Spiders, fish, mice, mammals: they and we are all functioning in essentially the same way, responding to internal signals that are representations of our environment. What is it "like" to respond in this way? Ask your fingertip when it touches a hot surface. It's a meaningless question. A purely neuroanatomical description will suffice. We don't suppose that there is some homunculus down there at that level of expression, an "experiencer" capable of greater things but fated to the menial toil of relaying the information on to the rest of the organism. There is, as far as we know scientifically, absolutely no evidence of such an awareness at this level. Nor is it needed in any way.

When we come to it, consciousness is a very minor recent cognitive feature which seems to manifest for sure in only one species on this entire planet, and arguably not often even then.

We may persuade ourselves that most of our cognitive activities are conscious, but nothing could be further from the truth. Even as I'm writing this, almost all of what I'm doing is not being consciously chosen. If you were to hide the keyboard from me, for example, I could probably only locate half of the keys by a conscious exercise of memory, yet my fingers find the positions accurately and without any deliberate assembly of motions. Even my casual intention to type "motions" produced an entire unconscious cascade of appropriate neural activity. Most of my ability to assemble ideas into plausible sequences of inference has thorough long practice become unconscious. The initial practice was indeed deliberate and conscious, but eventually I no longer need to focus my attention on it. I've trained my unconscious mind to do the work.

And my unconscious mind has no idea what it's "like" to be an unconscious mind. This is not a hard problem. There's no philosophical conundrum to it. It is undoubtedly a process that runs in human neuroanatomy.
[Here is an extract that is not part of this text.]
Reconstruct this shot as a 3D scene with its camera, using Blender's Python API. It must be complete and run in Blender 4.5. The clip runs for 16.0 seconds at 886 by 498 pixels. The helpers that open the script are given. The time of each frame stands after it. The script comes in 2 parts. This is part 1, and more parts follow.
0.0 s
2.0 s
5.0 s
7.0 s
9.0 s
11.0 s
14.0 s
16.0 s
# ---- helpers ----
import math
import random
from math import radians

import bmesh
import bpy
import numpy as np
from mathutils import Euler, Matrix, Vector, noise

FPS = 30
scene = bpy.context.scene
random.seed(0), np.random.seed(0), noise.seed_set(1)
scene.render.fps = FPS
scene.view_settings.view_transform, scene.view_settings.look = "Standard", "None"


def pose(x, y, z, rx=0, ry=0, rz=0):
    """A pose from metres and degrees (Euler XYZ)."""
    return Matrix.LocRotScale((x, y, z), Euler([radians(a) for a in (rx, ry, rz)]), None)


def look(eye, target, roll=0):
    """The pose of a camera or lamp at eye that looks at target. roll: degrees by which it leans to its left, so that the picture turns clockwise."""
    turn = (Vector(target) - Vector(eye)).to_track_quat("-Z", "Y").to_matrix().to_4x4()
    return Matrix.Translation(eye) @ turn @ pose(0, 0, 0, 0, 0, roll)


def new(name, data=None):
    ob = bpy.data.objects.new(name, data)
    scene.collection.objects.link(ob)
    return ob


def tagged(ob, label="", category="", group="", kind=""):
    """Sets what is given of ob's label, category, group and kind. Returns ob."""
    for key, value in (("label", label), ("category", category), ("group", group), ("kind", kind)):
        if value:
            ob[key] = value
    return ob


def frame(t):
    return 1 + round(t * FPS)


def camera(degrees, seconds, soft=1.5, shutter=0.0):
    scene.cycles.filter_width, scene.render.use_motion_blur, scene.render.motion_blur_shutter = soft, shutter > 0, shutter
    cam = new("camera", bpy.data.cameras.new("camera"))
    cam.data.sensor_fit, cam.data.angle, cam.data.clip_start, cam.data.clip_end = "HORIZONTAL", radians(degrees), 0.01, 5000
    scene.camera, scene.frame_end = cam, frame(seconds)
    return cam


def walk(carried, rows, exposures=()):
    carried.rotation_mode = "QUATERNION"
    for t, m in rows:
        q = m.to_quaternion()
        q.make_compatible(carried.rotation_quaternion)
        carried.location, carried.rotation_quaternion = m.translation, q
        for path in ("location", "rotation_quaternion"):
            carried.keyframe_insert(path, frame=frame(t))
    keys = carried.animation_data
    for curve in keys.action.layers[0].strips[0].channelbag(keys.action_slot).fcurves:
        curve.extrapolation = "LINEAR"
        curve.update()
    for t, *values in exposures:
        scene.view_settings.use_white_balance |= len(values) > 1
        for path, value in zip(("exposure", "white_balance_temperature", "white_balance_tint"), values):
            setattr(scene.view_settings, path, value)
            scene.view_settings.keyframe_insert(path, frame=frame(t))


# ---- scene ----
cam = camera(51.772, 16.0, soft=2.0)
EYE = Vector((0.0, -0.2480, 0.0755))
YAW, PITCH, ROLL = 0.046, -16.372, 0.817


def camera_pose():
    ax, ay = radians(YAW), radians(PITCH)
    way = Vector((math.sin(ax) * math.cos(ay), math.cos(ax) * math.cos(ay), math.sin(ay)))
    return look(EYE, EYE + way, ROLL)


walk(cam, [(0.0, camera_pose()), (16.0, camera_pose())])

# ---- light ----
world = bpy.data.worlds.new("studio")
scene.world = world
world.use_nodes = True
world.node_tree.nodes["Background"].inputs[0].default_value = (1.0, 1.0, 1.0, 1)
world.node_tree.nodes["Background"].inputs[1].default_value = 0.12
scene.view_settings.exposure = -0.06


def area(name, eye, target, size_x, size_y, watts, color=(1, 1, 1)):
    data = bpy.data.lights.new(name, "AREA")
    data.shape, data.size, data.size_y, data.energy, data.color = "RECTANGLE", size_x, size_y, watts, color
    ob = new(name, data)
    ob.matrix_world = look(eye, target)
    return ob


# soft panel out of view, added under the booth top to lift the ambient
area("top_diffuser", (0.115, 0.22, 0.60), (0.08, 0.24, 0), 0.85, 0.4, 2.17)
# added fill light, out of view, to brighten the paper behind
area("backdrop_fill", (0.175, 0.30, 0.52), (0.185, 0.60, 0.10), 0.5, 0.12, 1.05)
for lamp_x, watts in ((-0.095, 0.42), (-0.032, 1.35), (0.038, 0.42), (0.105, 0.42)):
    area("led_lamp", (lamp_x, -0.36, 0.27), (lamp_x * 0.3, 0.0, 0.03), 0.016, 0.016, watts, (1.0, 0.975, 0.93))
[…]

The thin layer that I have of introspection and theory of mind and ability to frame abstract propositions and arguments, well, it's half unconscious also. Still, I can knowingly access and manipulate scraps of it, which is amazing, and I can knowingly refuse to do so, which is equally amazing. However, I don't propose that I could recognize what makes this sort of process neurologically distinct from an unconscious process of comparable complexity. Likewise, I wouldn't expect to look at the zeroes and ones inside a computer and be able to infer what processes might be taking place there.

It's very cool that we can think about thinking. That requires some capacity for symbolic abstraction, which I strongly suspect requires language - and not just the literal representations of a language such as arithmetic but of a higher order equivalent to algebra.
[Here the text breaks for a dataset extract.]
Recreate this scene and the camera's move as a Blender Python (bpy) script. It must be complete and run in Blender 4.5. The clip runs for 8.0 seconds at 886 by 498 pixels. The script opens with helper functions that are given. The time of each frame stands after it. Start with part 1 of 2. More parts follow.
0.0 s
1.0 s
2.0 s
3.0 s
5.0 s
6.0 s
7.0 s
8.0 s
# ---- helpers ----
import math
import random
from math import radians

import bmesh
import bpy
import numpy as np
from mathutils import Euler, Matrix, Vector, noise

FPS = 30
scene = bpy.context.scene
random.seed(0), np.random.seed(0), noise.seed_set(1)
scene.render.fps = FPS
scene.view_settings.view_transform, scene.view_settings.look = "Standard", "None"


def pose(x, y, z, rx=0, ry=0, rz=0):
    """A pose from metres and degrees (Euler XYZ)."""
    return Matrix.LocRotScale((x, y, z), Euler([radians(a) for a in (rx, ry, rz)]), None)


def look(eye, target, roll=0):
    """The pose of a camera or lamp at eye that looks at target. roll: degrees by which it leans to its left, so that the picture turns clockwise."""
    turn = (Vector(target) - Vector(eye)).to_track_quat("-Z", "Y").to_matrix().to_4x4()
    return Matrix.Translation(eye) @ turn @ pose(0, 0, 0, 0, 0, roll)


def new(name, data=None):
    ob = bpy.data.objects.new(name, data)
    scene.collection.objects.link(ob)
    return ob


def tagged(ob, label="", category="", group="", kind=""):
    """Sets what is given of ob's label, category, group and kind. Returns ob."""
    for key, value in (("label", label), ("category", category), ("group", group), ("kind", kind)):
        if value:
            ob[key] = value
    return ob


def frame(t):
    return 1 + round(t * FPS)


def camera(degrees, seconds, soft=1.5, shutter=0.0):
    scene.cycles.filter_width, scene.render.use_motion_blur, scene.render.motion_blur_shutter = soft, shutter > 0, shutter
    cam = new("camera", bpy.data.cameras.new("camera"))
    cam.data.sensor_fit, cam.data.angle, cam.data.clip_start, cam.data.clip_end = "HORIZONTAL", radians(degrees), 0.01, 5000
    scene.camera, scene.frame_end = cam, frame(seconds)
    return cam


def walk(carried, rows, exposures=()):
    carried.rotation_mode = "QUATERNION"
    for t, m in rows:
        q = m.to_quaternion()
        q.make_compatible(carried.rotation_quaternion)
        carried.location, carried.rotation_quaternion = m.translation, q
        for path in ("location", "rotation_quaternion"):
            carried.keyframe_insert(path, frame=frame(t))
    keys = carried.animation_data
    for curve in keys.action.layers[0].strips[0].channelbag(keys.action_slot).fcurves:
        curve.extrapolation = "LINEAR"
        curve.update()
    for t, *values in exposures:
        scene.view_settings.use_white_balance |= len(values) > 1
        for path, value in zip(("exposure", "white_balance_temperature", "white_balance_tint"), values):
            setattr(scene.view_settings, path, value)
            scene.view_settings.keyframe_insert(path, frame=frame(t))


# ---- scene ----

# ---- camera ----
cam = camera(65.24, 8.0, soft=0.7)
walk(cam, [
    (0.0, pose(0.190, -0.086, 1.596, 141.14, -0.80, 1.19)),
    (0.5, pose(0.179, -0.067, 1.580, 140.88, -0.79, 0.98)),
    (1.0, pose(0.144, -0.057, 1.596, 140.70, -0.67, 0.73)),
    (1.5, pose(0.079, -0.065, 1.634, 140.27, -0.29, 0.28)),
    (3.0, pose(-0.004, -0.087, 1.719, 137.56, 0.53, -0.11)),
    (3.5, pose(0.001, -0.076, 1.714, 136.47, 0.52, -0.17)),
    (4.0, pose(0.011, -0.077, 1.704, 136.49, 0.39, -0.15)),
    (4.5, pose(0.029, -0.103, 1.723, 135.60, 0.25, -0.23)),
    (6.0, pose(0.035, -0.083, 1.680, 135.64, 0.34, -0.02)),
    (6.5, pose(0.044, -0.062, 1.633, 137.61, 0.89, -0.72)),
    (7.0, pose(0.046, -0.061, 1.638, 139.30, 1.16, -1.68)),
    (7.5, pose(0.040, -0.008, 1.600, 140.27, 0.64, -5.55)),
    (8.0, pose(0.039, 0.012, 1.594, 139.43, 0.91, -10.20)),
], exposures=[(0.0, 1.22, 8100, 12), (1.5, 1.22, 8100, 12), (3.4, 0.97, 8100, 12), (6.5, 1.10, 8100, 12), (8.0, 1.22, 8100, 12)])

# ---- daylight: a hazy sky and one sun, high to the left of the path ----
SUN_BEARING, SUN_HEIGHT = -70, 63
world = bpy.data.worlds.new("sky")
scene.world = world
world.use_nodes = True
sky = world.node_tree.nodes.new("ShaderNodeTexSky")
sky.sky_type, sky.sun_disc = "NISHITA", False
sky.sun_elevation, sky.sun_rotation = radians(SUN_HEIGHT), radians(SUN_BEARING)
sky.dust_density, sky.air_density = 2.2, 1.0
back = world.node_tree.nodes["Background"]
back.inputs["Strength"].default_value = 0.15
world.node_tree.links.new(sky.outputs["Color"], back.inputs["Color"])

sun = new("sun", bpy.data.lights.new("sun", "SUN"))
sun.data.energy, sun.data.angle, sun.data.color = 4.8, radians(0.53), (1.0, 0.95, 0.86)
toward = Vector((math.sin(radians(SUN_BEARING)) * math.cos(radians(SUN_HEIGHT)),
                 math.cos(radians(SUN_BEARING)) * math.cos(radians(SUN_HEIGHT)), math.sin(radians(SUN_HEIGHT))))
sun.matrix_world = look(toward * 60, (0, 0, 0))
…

Several species can perform simple arithmetic tasks such as detecting differences between small integer sums. Solving an algebraic equation calls for manipulating abstract symbols whose meaning has yet to be determined. And this degree of cognitive ability seems essential before we can think about abstractions such as thinkers, thoughts, possibilities, impossibilities, and so on.

Even then, all this could and often does proceed unconsciously. It took the course of most of human evolution to achieve this much. I can solve simple integrals in my sleep, and compose music, for example. Even, once in a rare while, I'll have a dream in which I wonder whether I'm dreaming, and carry on regardless.

I can't exactly tell you what this skilful dreaming is "like, " though I can tell you what it's like to awaken with a memory of it. There is a homunculus, and it's me, and it seems to tangibly and smoothly emerge from these other, distinctly unconscious, capabilities as well as reaching down into them a short distance.

How is this sort of emergence a "hard" problem? It's just one thin layer of capability. Don't conflate it with all of cognition, because then you'll be obliged to account for all of cognition as if it were conscious, and that sort of overreach is entirely unjustified. It's how we get ridiculous claims such as "the universe must be conscious" or "consciousness requires a quantum substrate."